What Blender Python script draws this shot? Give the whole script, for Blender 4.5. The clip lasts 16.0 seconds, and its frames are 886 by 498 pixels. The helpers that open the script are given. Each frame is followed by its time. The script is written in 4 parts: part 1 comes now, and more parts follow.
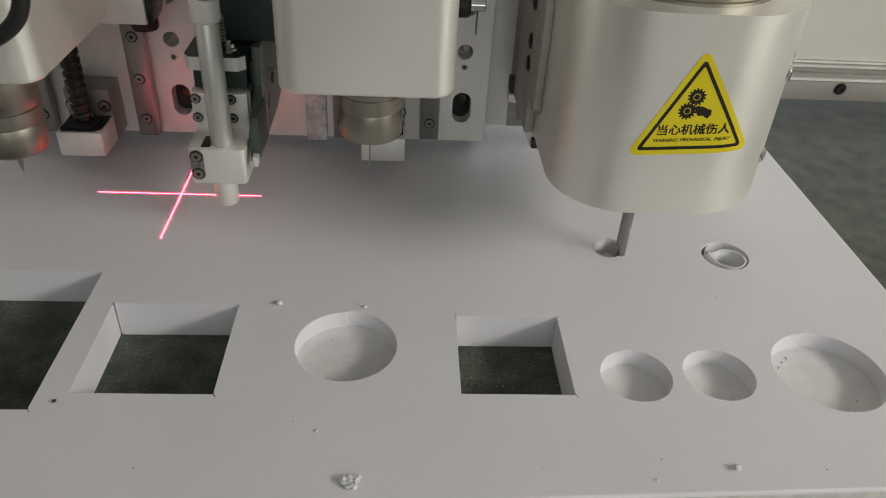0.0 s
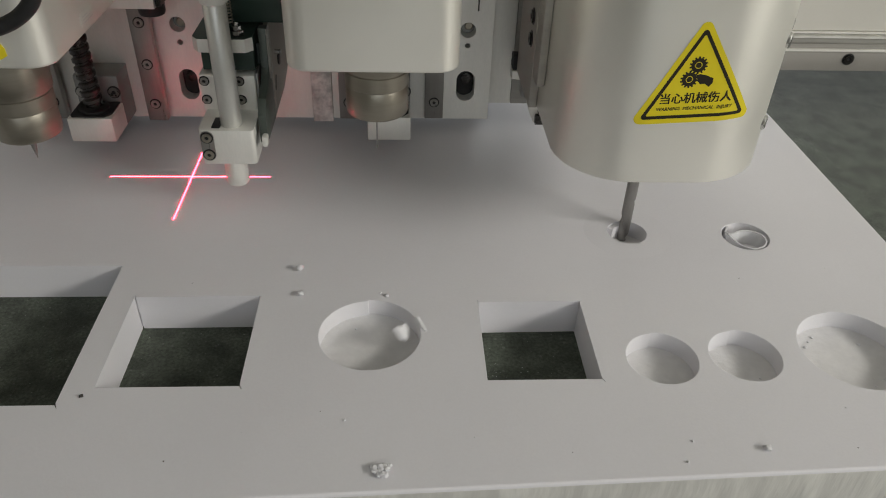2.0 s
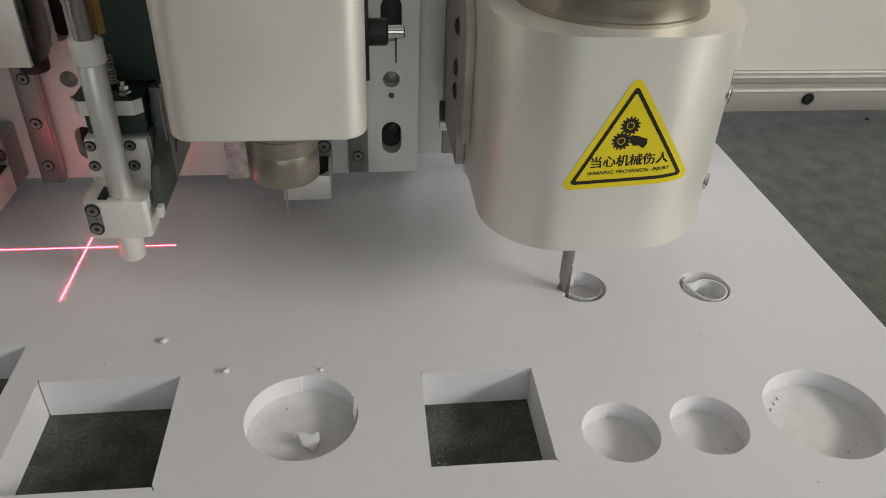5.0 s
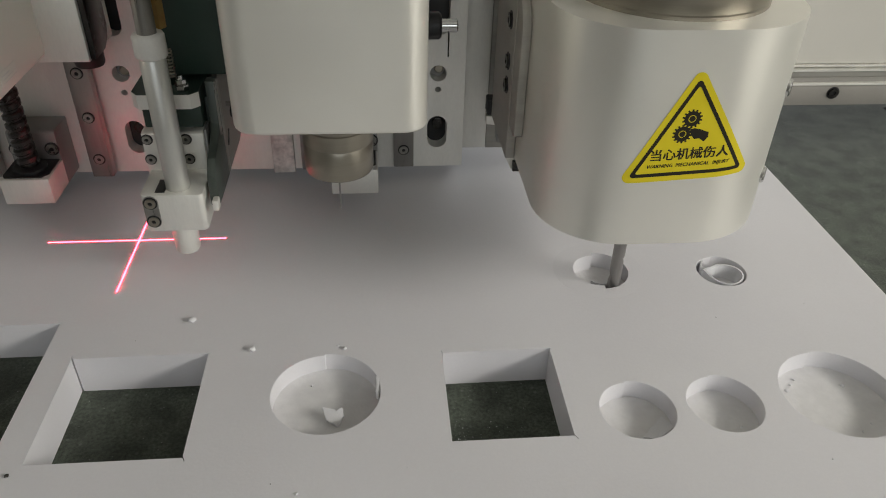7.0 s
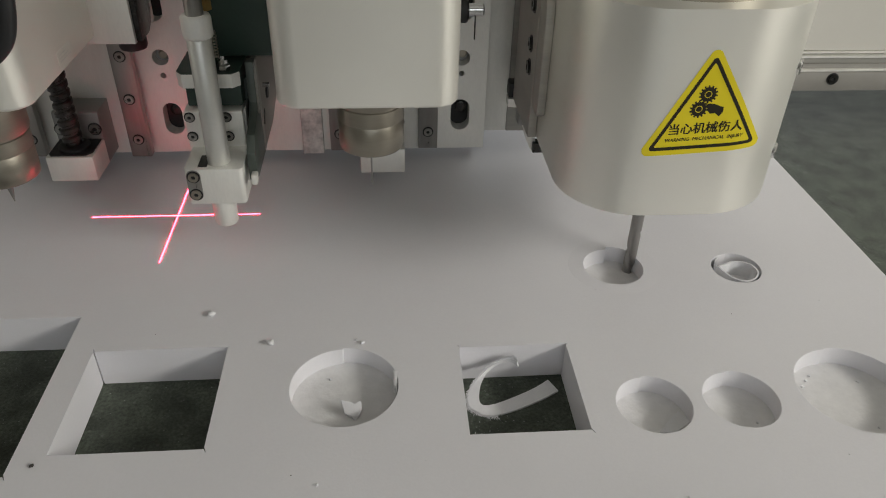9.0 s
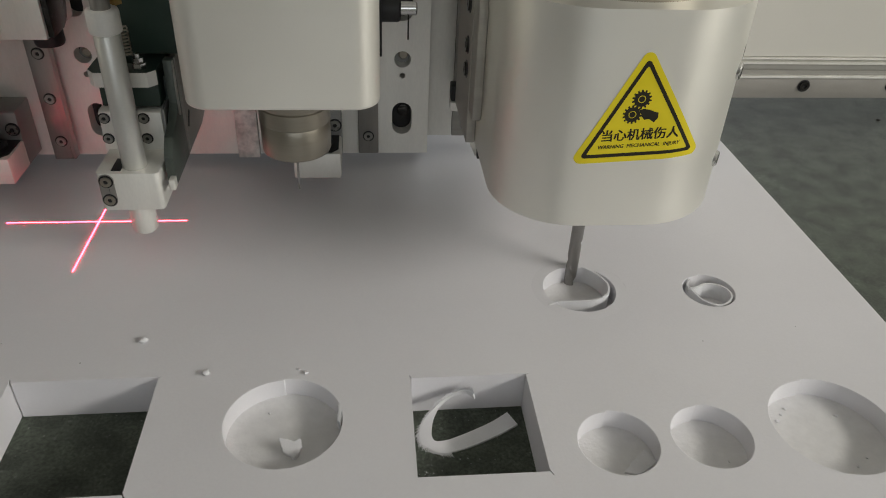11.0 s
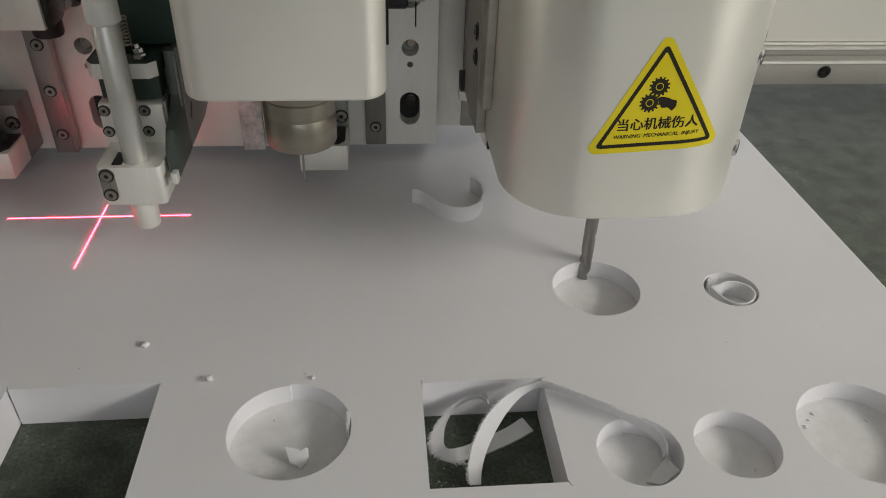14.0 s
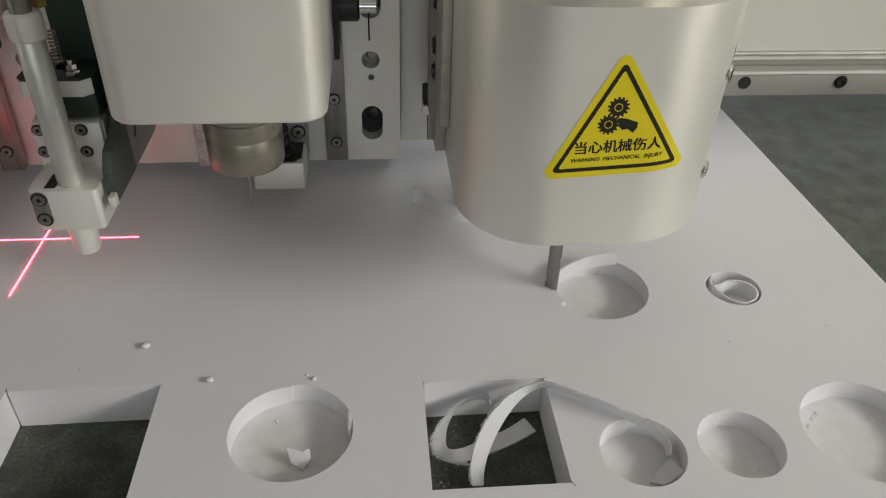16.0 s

┄┄┄┄┄┄┄┄┄┄

> TASK BRIEF:
Transcribe all of the material exactly, leaving out whatever pictures it contains.

> FINISHED ANSWER:
What Blender Python script draws this shot? Give the whole script, for Blender 4.5. The clip lasts 16.0 seconds, and its frames are 886 by 498 pixels. The helpers that open the script are given. Each frame is followed by its time. The script is written in 4 parts: part 1 comes now, and more parts follow.
0.0 s
2.0 s
5.0 s
7.0 s
9.0 s
11.0 s
14.0 s
16.0 s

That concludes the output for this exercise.